▸ Material provided
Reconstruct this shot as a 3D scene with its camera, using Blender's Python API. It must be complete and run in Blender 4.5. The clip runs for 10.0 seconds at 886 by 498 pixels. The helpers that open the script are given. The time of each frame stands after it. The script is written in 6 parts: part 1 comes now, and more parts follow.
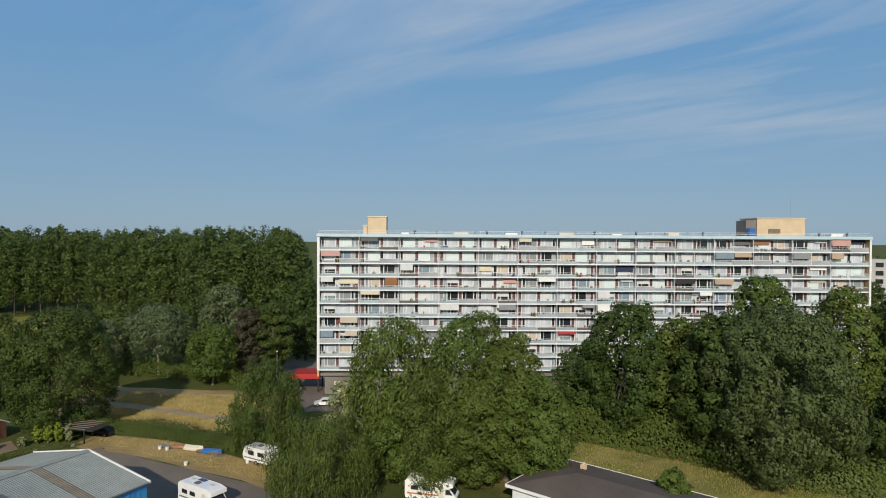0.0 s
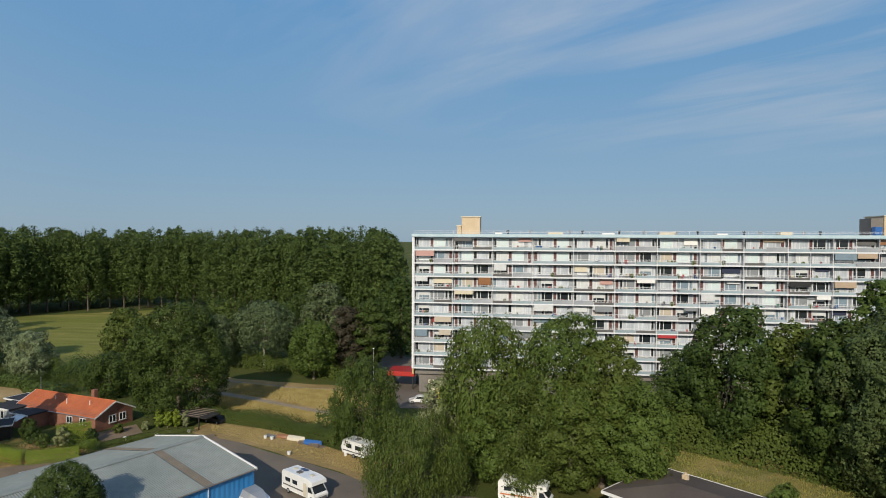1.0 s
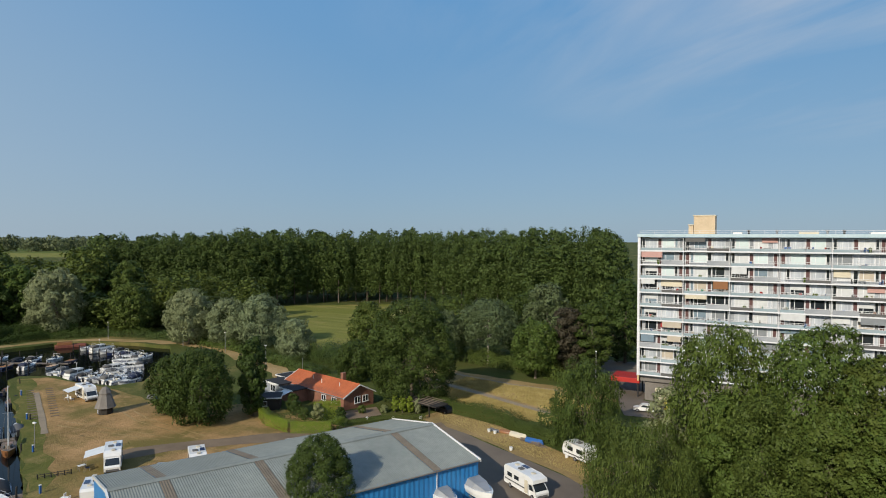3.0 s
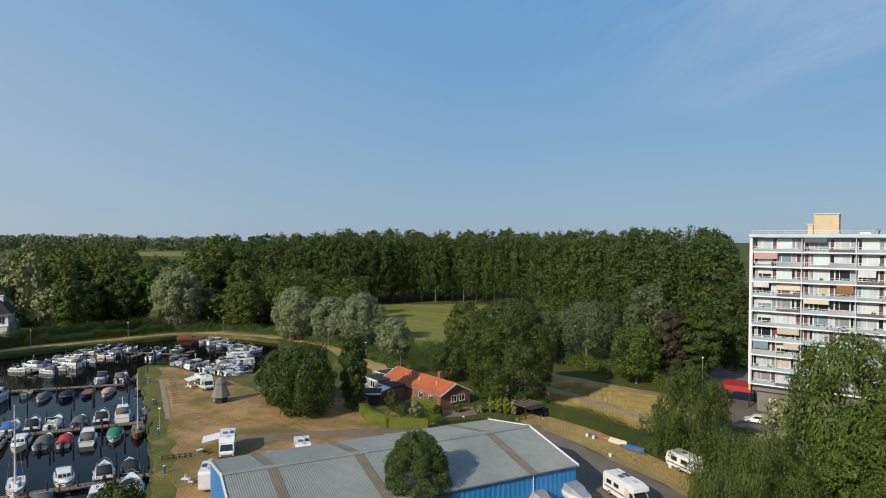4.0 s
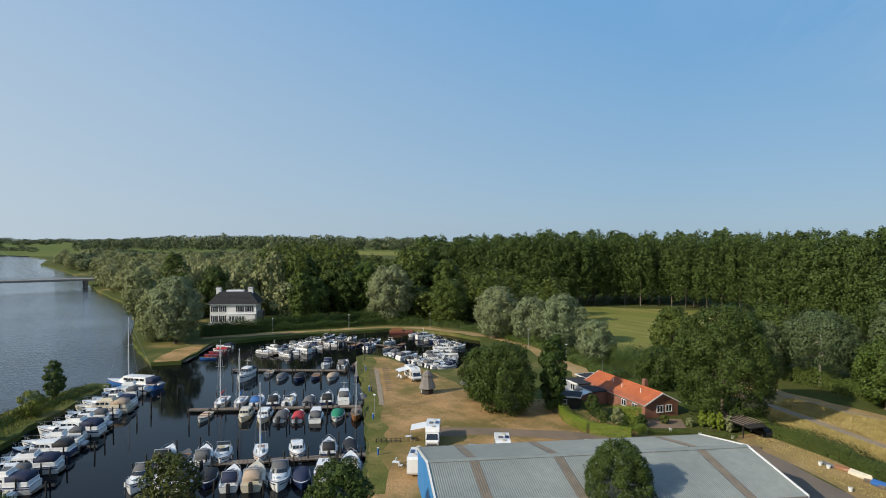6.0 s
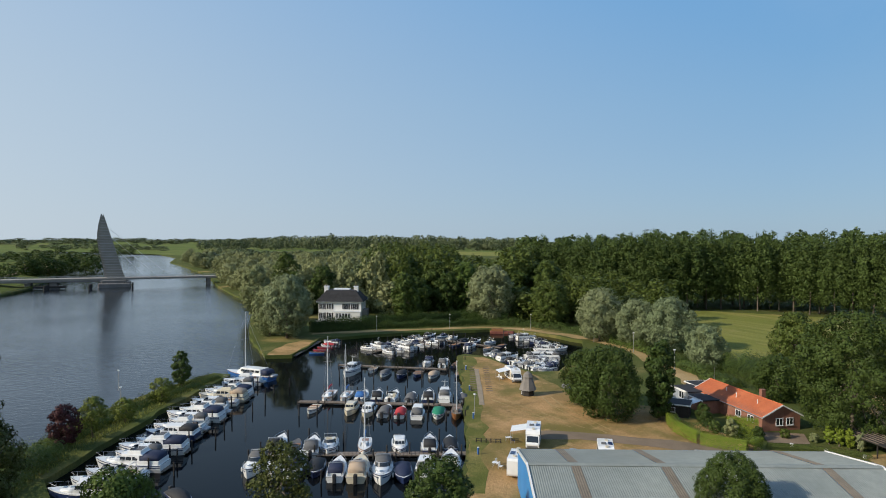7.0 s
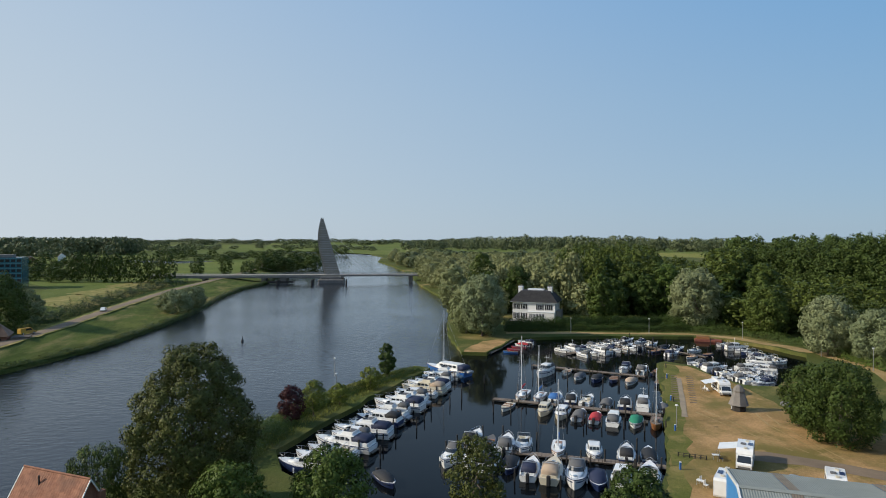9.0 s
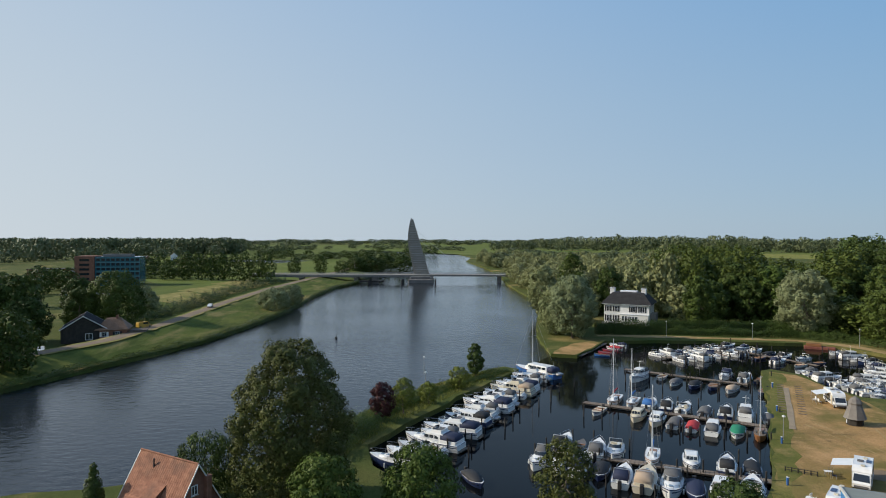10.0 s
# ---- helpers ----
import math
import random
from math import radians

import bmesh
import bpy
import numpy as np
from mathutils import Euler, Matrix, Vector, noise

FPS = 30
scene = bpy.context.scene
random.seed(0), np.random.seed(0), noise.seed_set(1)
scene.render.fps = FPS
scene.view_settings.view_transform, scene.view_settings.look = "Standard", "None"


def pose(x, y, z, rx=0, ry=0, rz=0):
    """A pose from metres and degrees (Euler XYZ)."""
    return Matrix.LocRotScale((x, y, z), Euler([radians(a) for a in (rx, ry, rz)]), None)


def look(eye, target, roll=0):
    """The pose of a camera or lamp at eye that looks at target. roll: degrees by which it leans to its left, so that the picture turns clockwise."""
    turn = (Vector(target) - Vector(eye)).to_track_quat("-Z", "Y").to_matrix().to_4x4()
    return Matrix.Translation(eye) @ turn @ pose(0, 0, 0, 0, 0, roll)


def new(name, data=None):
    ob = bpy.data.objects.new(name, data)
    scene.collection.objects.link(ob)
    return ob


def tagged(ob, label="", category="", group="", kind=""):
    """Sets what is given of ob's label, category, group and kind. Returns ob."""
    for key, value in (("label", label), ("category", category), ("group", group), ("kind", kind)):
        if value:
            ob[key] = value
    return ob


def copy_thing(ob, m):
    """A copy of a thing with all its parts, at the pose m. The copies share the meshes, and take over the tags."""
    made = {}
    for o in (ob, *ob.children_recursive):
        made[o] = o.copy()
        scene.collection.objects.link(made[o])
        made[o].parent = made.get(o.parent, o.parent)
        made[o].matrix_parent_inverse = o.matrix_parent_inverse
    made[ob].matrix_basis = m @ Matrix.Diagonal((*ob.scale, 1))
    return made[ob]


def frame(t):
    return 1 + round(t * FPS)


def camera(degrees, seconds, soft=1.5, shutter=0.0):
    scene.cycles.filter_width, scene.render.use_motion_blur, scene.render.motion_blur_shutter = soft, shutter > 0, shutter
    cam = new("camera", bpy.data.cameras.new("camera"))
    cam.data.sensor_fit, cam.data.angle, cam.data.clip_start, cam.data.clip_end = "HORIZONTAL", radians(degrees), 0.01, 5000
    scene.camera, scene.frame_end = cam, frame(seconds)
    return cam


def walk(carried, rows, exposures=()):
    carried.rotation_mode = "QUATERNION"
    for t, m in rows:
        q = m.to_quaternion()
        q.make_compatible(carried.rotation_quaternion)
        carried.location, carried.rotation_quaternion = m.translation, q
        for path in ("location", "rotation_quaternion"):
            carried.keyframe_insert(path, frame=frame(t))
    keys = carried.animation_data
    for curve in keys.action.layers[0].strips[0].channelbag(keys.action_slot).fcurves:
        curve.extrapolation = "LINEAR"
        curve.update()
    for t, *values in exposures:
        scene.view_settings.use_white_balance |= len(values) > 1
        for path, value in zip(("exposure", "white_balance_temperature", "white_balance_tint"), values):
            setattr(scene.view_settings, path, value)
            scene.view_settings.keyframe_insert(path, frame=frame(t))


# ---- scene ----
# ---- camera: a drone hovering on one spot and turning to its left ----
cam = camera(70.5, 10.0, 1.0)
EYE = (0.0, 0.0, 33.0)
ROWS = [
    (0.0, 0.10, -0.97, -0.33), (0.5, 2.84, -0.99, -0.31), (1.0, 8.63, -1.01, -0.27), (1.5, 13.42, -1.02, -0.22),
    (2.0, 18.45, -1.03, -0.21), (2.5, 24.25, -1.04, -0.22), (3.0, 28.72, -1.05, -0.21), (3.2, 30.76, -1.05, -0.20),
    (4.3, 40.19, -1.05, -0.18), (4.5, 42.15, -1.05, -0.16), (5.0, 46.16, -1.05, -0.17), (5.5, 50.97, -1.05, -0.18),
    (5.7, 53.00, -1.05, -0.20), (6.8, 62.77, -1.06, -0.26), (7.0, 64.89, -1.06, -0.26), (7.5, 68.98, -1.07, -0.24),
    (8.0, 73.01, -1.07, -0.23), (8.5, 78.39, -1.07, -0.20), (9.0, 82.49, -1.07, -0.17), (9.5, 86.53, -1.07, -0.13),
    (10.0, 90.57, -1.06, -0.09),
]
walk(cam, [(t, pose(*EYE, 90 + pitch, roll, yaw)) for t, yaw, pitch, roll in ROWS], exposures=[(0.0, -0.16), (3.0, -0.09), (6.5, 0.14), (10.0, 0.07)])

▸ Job
Take the material above from its first line through the line holding "return Matrix.LocRotScale((x, y, z), Euler([radians(a)" and set it down exactly, without the pictures.

▸ Exercise output
Reconstruct this shot as a 3D scene with its camera, using Blender's Python API. It must be complete and run in Blender 4.5. The clip runs for 10.0 seconds at 886 by 498 pixels. The helpers that open the script are given. The time of each frame stands after it. The script is written in 6 parts: part 1 comes now, and more parts follow.
0.0 s
1.0 s
3.0 s
4.0 s
6.0 s
7.0 s
9.0 s
10.0 s
# ---- helpers ----
import math
import random
from math import radians

import bmesh
import bpy
import numpy as np
from mathutils import Euler, Matrix, Vector, noise

FPS = 30
scene = bpy.context.scene
random.seed(0), np.random.seed(0), noise.seed_set(1)
scene.render.fps = FPS
scene.view_settings.view_transform, scene.view_settings.look = "Standard", "None"


def pose(x, y, z, rx=0, ry=0, rz=0):
    """A pose from metres and degrees (Euler XYZ)."""
    return Matrix.LocRotScale((x, y, z), Euler([radians(a) for a in (rx, ry, rz)]), None)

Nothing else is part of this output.